NBC Connecticut, WVIT, shared the story of Glenford Turner, an Army veteran who lived with a scalpel in his abdomen after it was left inside him during a surgery at the VA Hospital in West Haven, Connecticut, four years earlier.
Last spring, when suffering from dizziness and abdominal pain, Turner had an X-ray. The screening revealed the scalpel, near his stomach and intestines. Doctors determined it was left during a procedure Turner had in 2013.
Turner’s lawyer, Joel Faxon, filed a claim with the VA under the Federal Torts Claims Act, but the issue wasn’t resolved. Faxon then decided to file the federal lawsuit earlier this year, which is ongoing.
Sen. Richard Blumenthal (CT) told the station he is demanding a detailed explanation from the VA.
“I was appalled, heartbroken for this veteran,” Blumenthal said, “because this kind of gross negligence should never happen to anyone, not to mention a veteran.”
In 2016, Gray TV’s WSAW, based in Wasau, Wisconsin, exposed a loophole in the Department of Veterans Affairs payment system that left veterans on the hook for some emergency medical bills. Investigative reporter Matthew Simon shared that the department rejected nearly 1 in 3 claims for emergency medical care.
WSAW highlighted Richard Staab, a retired Minnesota Airforce veteran, who sought emergency care after suffering a heart attack and a stroke. However, as WSAW reports, “When it came time to pay $48,000 in bills, the VA countered that Staab should have received its permission before going to the non-VA facilities, and because he had Medicare, the VA took the position it did not have to pay.”
In 2017, then Secretary of Veterans Affairs David Shulkin announced his department would reverse its position and reimburse veterans $2 billion in medical bills. But, a WSAW investigation in 2018 found that bureaucratic processes meant these reimbursements were delayed.

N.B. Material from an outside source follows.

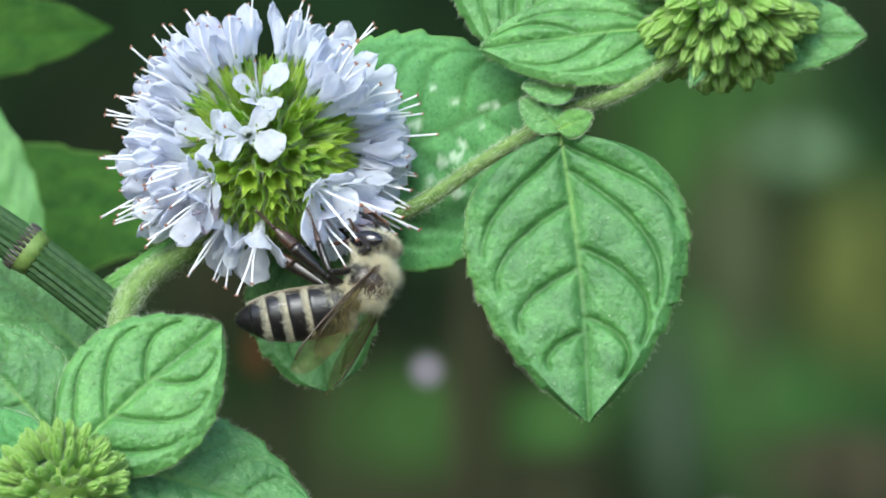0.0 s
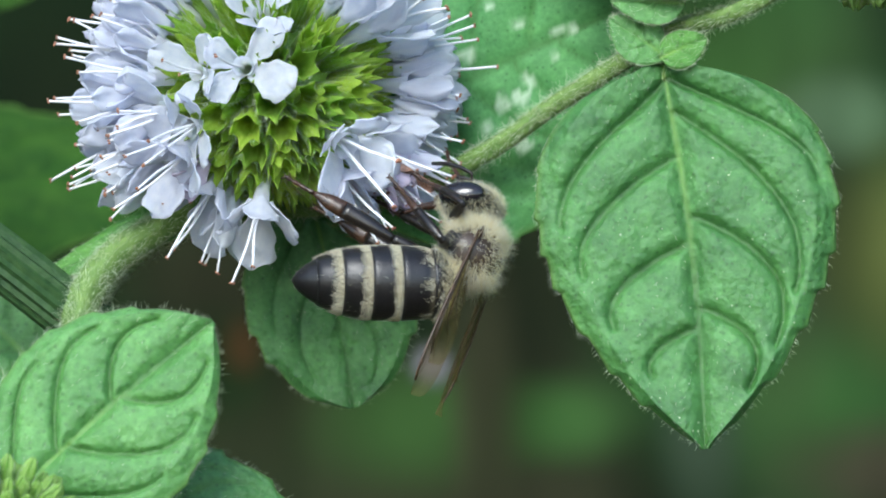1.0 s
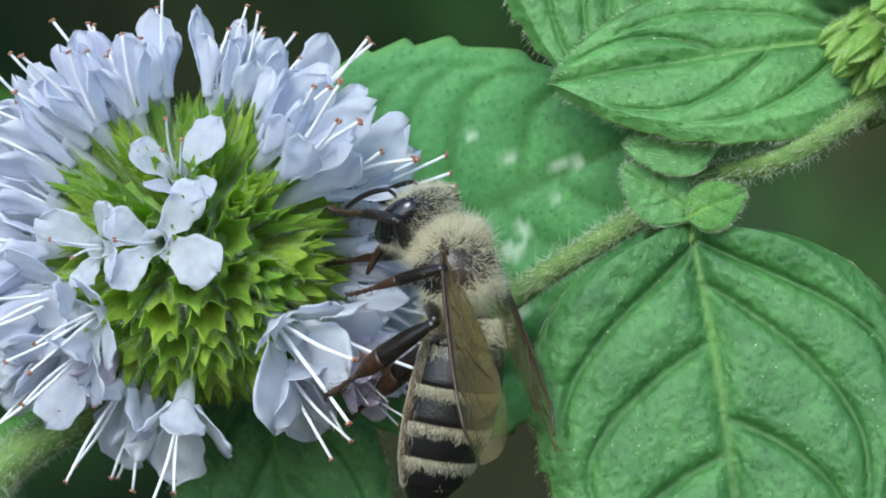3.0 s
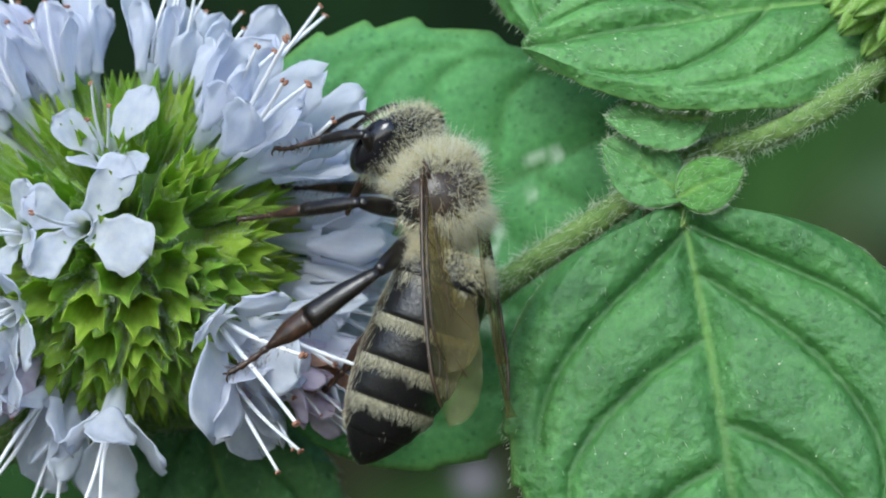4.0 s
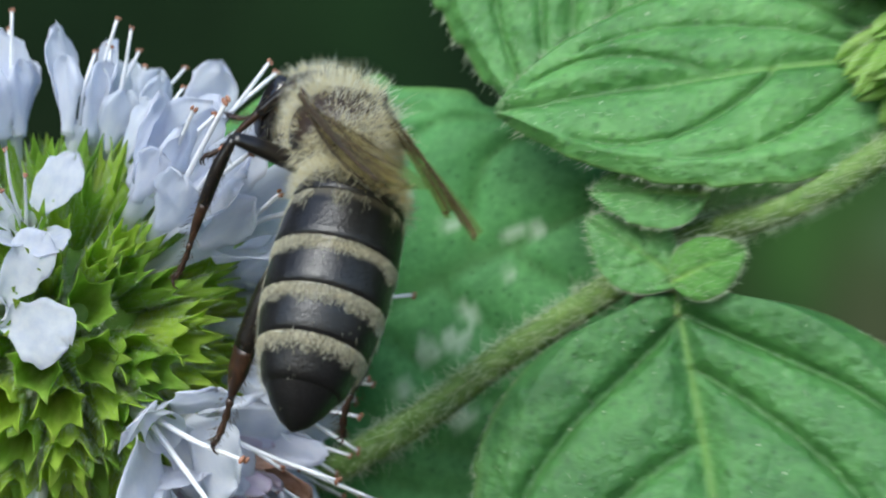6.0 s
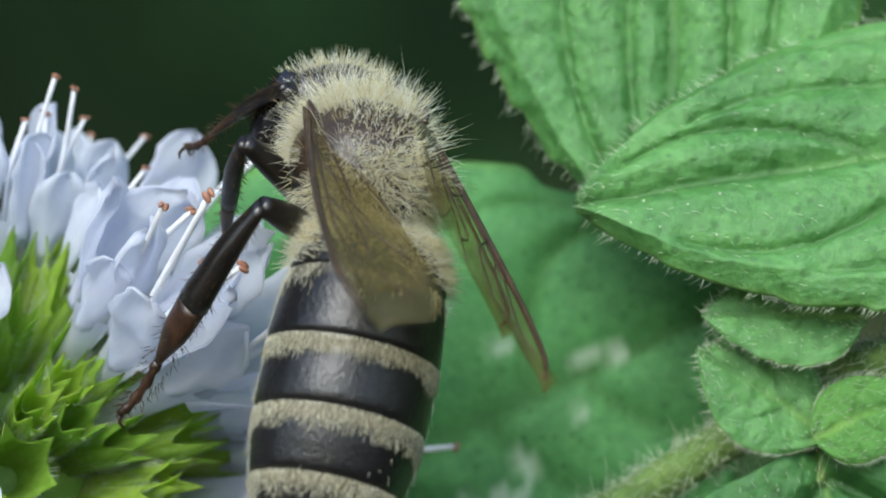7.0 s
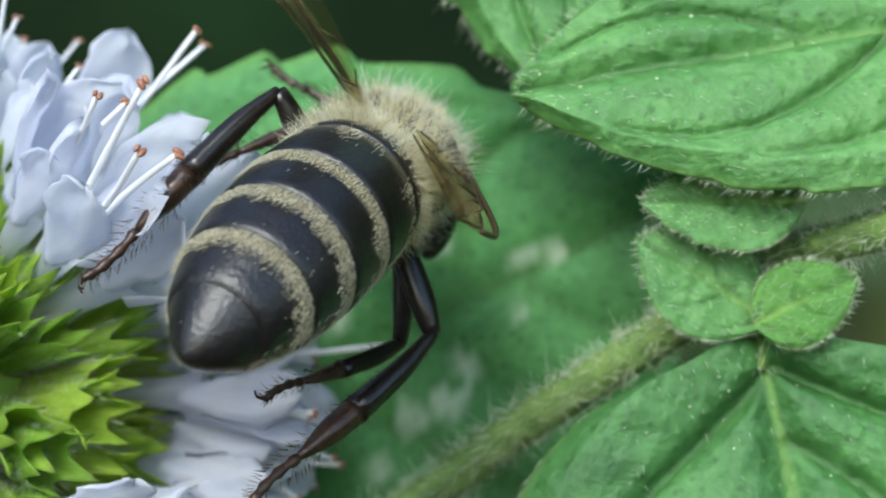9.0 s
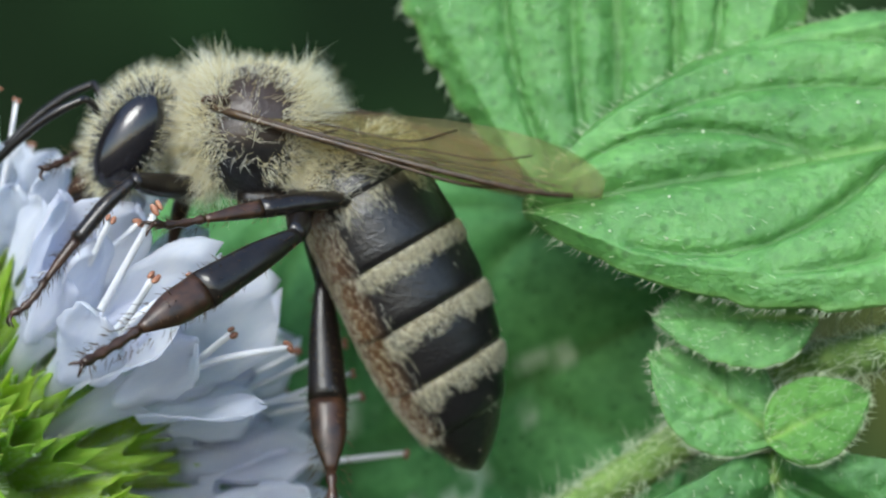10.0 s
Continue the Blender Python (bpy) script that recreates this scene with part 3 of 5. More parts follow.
def floret_mesh(parent, seed, at, openness, mat=None):
    """A white corolla: a slender tube, a broad notched upper lip and three uneven lower lobes."""
    rng = np.random.default_rng(seed)
    tv, tf = tube([(0, 0, -1.2), (0, 0, 0.0), (0, 0, 0.8), (0, 0, 1.3)], [0.26, 0.30, 0.40, 0.56], 14)
    pieces = [(tv, tf[:-1])]
    for k in range(4):
        al = k * math.pi / 2 + rng.uniform(-0.25, 0.25)
        size = 1.18 if k == 0 else rng.uniform(0.78, 1.0)
        if openness > 0.5:
            v, f = lobe(rng, al, openness * rng.uniform(0.8, 1.15), size * rng.uniform(1.6, 2.0), size * rng.uniform(2.2, 2.7), rng.uniform(-0.08, 0.30), 0.45 if k == 0 else 0.12)
        else:
            v, f = lobe(rng, al, openness * rng.uniform(0.15, 0.95), size * rng.uniform(1.15, 1.55), size * rng.uniform(2.4, 3.1), rng.uniform(-0.10, 0.22), 0.3 if k == 0 else 0.1)
        pieces.append(([(a, b, c + 0.95) for a, b, c in v], f))
    v, f = join(*pieces)
    return link_mesh("floret", v, f, mat or PETAL, parent, at=at)


def stamen_mesh(parent, seed, at, length):
    """A fine white thread with a paired red-brown tip."""
    rng = np.random.default_rng(seed)
    lean = rng.uniform(0.1, 0.28)
    line = smooth_line([(0.1, 0, 0.9), (0.15 + lean, 0.1, 1.2 + length * 0.5), (0.15 + 2.6 * lean, -0.05, 1.2 + length * 1.05)], 9)
    thread = tube(line, [0.078, 0.068, 0.055], 7)
    e = line[-1]
    v, f = join(thread, ball((0.12, 0.06, 0.065), (e[0], e[1] + 0.055, e[2]), 6, 8), ball((0.10, 0.048, 0.055), (e[0] + 0.04, e[1] - 0.055, e[2] + 0.03), 6, 8))
    ob = link_mesh("stamen", v, f, FILAMENT, parent, at=at)
    ob.data.materials.append(ANTHER)
    for p in list(ob.data.polygons)[len(thread[1]):]:
        p.material_index = 1
    return ob


def ray_out(angle, polar):
    """A way out of the flower head: angle round the line of sight from the right upwards, polar away from the viewer's side, in degrees."""
    a, p = radians(angle), radians(polar)
    return np.array([math.sin(p) * math.cos(a), -math.cos(p), math.sin(p) * math.sin(a)])


def build_flower():
    centre = np.array([-11.7, 8.0, 7.4])
    plant = thing("mint_flower", (-20.9, 1.0, -11.5), "round white-lilac mint flower head with green calyces on a hairy stem", "flower")
    org = np.array(plant.location) / MM
    c = Vector(centre - org)
    rng = np.random.default_rng(11)
    stem_part(plant, [(-20.6, 2, -260), (-20.6, 2.5, -50), (-20.6, 3, -16), (-20.9, 4, -11.5), (-21.3, 6, -5.9), (-21.1, 7, -3.4), (-19.6, 8, -1.2), (-16.5, 9, 0.9), (-13, 9, 4)],
              [0.75, 0.75, 0.75, 0.75, 0.8, 0.85, 0.8, 0.75, 0.8], fuzz=5000, seed=3, n=90, shag=1.5)
    v, f = ball((3.9, 3.9, 3.9), tuple(c))
    link_mesh("receptacle", v, f, CORE, plant)
    # the calyces, evenly spread, facing all ways but straight back
    master = [calyx_mesh(plant, s, outward(c + Vector(ray_out(0, 0)) * 3.0, ray_out(0, 0), s)) for s in range(5)]
    ways = []
    # wide spent cups low on the head, slender flowering ones above
    for n, upper in ((172, False), (270, True)):
        for k in range(n):
            y = 1 - 2 * (k + 0.5) / n
            r = math.sqrt(1 - y * y)
            a = k * 2.39996
            w = np.array([r * math.cos(a), -y, r * math.sin(a)])
            if y > -0.5 and (w[2] > 0.28 - 0.3 * w[0]) == upper:
                ways.append(unit(w + rng.normal(0, 0.04, 3)))
    # florets: angle, polar, how far they open, turn of the upper lip
    spots = [(92, 33, 0.95, 55), (142, 12, 1.15, -32), (171, 33, 1.0, 150), (211, 43, 1.0, 238), (-37, 50, 0.75, 250), (-33, 66, 0.6, 190), (196, 54, 0.75, 190), (222, 56, 0.6, 240),
             (176, 66, 0.42, 170), (186, 72, 0.36, 200), (195, 68, 0.40, 180), (204, 72, 0.36, 210), (213, 70, 0.42, 220), (190, 84, 0.30, 190), (207, 86, 0.30, 190), (218, 80, 0.34, 230),
             (160, 70, 0.34, 150), (153, 78, 0.30, 160), (165, 82, 0.30, 160), (146, 72, 0.32, 150), (137, 74, 0.30, 140), (130, 78, 0.28, 130), (124, 70, 0.30, 120), (117, 80, 0.28, 120), (110, 72, 0.30, 110), (100, 80, 0.26, 100),
             (79, 76, 0.26, 90), (72, 82, 0.28, 60), (62, 78, 0.26, 70), (50, 82, 0.28, 40), (38, 54, 0.46, 30), (50, 57, 0.40, 40), (27, 58, 0.42, 20),
             (17, 84, 0.42, 20), (8, 90, 0.40, 10), (0, 86, 0.45, 0), (-8, 94, 0.38, -10), (-16, 88, 0.42, -20), (-24, 90, 0.42, -20), (-30, 84, 0.4, -30), (-44, 74, 0.5, -60),
             (243, 66, 0.62, 230), (252, 76, 0.45, 260), (268, 62, 0.70, 250), (-52, 64, 0.6, -70)]
    for a in (20, 68, 98, 112, 126, 140, 154, 168, 182, 198, 212, -12, -30):
        spots.append((a + rng.uniform(-4, 4), rng.uniform(90, 102), rng.uniform(0.22, 0.34), rng.uniform(0, 360)))
    used = [unit(ray_out(a, p)) for a, p, _, _ in spots]
    ways = [w for w in ways if all(np.dot(w, q) < 0.985 for q in used)] + used
    for k, w in enumerate(ways):
        reach = rng.uniform(2.3, 2.9)
        m = outward(c + Vector(w * reach), w + rng.normal(0, 0.07, 3), rng.uniform(0, 6))
        if w[2] > 0.28 - 0.3 * w[0]:
            m = m @ Matrix.Diagonal((0.66, 0.66, 1.08, 1))
        if k < 5:
            mm = m.copy()
            mm.translation = mm.translation * MM
            master[k].matrix_basis = mm
        else:
            again(master[k % 5], plant, m)
    flo, sta = {}, []
    for k, (a, p, o, turn) in enumerate(spots):
        w = unit(ray_out(a, p))
        m = outward(c + Vector(w * (5.9 if a in (38, 27) else 5.5 if a == 50 else 5.1 if p < 55 else rng.uniform(5.0, 5.8))), w + rng.normal(0, 0.08, 3), radians(turn))
        m = m @ Matrix.Scale((0.82, 0.94, 0.82, 0.98)[k] if k < 4 else 1.3 if a in (38, 27, -37) else 1.15 if a == 50 else rng.uniform(0.90, 1.02) if 45 < a < 112 else rng.uniform(1.02, 1.20), 4)
        key = (round(o * 5), k % 5)
        if key in flo:
            ob = again(flo[key], plant, m)
        else:
            ob = flo[key] = floret_mesh(plant, 20 + k, m, o)
        for q in range(1 if p < 30 else 2 if k % 3 else 3):
            spin = Matrix.Rotation((0.9 if p < 30 else q * math.pi / 1.5) + math.pi + rng.uniform(-0.5, 0.5), 4, "Z")
            if len(sta) < 8:
                sta.append(stamen_mesh(ob, 60 + len(sta), spin, (2.2, 2.8, 3.2, 3.6, 2.5, 3.0, 3.4, 4.0)[len(sta)]))
            else:
                again(sta[int(rng.integers(0, 8))], ob, spin)
    # withered florets low on the near side
    for k, (a, p, mat, lab) in enumerate(((-48, 74, PETAL_LILAC, "fading lilac floret"), (-52, 80, PETAL_BROWN, "withered brown floret"), (-40, 82, PETAL_LILAC, "fading lilac floret"),
                                          (232, 62, PETAL_LILAC, "fading pink floret"), (-38, 74, PETAL_LILAC, "fading pink floret"), (-33, 80, PETAL_LILAC, "fading pink floret"), (-41, 80, PETAL_LILAC, "fading pink floret"), (-36, 78, PETAL_BROWN, "withered brown floret"))):
        w = unit(ray_out(a, p))
        ob = floret_mesh(plant, 90 + k, outward(c + Vector(w * (5.0, 5.0, 5.0, 5.0, 6.9, 5.6, 7.3, 6.6)[k]), w, k) @ Matrix.Scale(0.75, 4), 0.45, mat)
        ob["label"] = lab
        for q in range(2):
            again(sta[(k + q) % 8], ob, Matrix.Rotation(q * 2.1, 4, "Z"))
    leaf(plant, (-9.9, 14.5, 2.0), (-7.6, 14.0, -9.3), (0.2, -0.9, -0.35), 4.6, LEAF, tipness=0.75, peak=0.48, fine=2, veins=((-1, 0.05, 0.60, 0.74), (-1, 0.30, 0.86, 0.60), (1, 0.08, 0.66, 0.74), (1, 0.42, 0.90, 0.52)), label="dark green leaf hanging below the flower head", seed=5, teeth=5)
    leaf(plant, (-12.5, 10, 2.6), (-23.8, 10.5, -2.4), (0.1, -0.6, 0.8), 1.7, LEAF_SOFT, label="bright green narrow leaf under the flower", seed=6, bulge=0.12)
    leaf(plant, (-12.5, 11, 4.0), (-20.5, 12.0, 1.5), (0, -0.7, 0.7), 1.6, LEAF_SOFT, seed=16, bulge=0.12)
    return plant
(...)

In an interview with WSAW, Shulkin said, “We're trying to resolve this. This has been many years that this has been delayed. And my administration has said that we're not going to put the veteran in the middle anymore."
Hearst’s WCVB reported on Dr. Sarah Kemble, chief of medicine for the U.S. Department of Veterans Affairs for the central and western Massachusetts region, who signed an affidavit just days before her death attesting to the “dangerous patient care, dangerous practices and public safety issues” at the facilities.
"She wanted to make sure [that] somehow, beyond her passing, the VA would be held accountable," Kemble’s husband, Jerry Lund, told the station.
Kemble’s concerns, detailed in a 23-page affidavit, were given to the Office of Accountability and Whistleblower Protection. They are now part of a federal investigation.
Philip Works, the Office of Accountability and Whistleblower Protection employee who took Kemble's testimony, said, “This was probably the single most heart-wrenching case I've ever been involved in. I have been doing work in and around this field for over 20 years. This was one of the most difficult sets of conversations I've had."
Beyond these investigative stories, broadcasters support veterans through fundraising efforts held by stations across the country.
A number of stations fundraise for the Fisher House Foundation, which provides support and a place to stay to the families of injured servicemen while their loved ones receive treatment. From 2010 to 2015, Cumulus Media’s KSFO-AM San Francisco raised more than $600,000 for Fisher House, while Cumulus’ WMAL-AM, in Washington, D.C., raised $5.4 million for the organization over 13 years.
“I remain in awe of WMAL listeners,” said WMAL Program Director and VP of News Talk for Cumulus. “They have generously donated some $5.4 million over the last 13 years in support of this wonderful organization and its mission.”
More than 2.42 million American jobs depend on broadcasting, and the local broadcast radio and television industry - and the businesses that depend on it - generate $1.18 trillion annually for the nation's economy.